While the Bahamas largely escaped Irma and Maria (Ragged Island, Inagua and Acklins excepted), Mr Duff said this nation had incurred "a run of significantly high losses" as a result of Matthew in 2016 and Joaquin the year before.
Bahamian insurers have not choice but to purchase huge quantities of reinsurance annually, as their multi-million dollar capital bases pale into comparison to the multi-billion dollar risks they underwrite. This effectively makes them a 'price taker' from reinsurers, which cover the bulk of these risks.
Mr Ingraham described the sector as "resellers", adding: "We get charged a price and, like any retailer, we have to look at it and see what our selling price will be."

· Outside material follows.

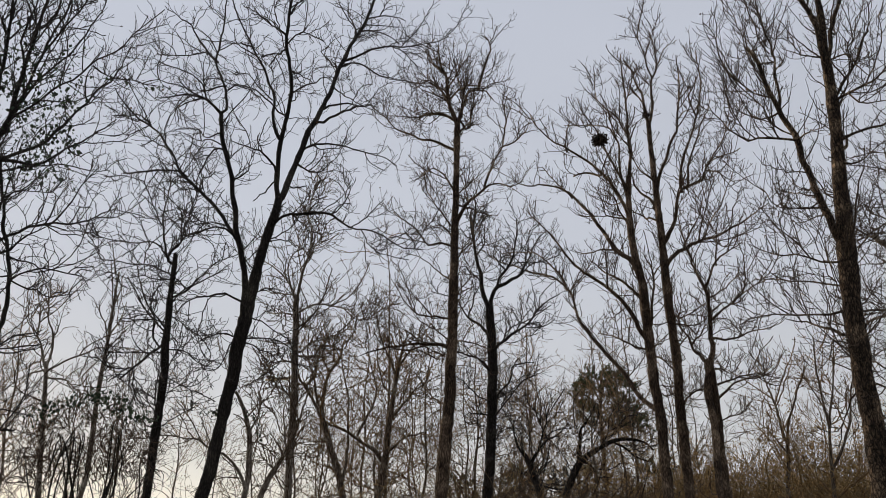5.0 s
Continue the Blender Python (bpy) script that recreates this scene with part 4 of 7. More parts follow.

Giving a more technical explanation, Mr Duff said: "The reality is that if you insure your home, a very substantial part of the insurance cost is the cost the insurer has to pay to purchase catastrophe protection from reinsurers.
"This is how the market works. Many insurers give away a proportion of the rate to reinsurers, and the reinsurer pays a portion of the claim in proportion to the premium received. That's the first line of defence.
"In regard to insurance retention, the bit of the premium the insurer keeps, that has to be protected by catastrophe excess of loss coverage to protect the balance sheet," Mr Duff added. "When that cover rises, it has to be met with premium increases as it's a major cost.
"The majority of our costs is the cost of catastrophe protection. It's a simple fact of life. Most Bahamian insurers, like Caribbean insurers, don't have the capital base to write risks on their own account. We have to protect the capital base, and the only way to do that is purchase catastrophe reinsurance. That comes at a price."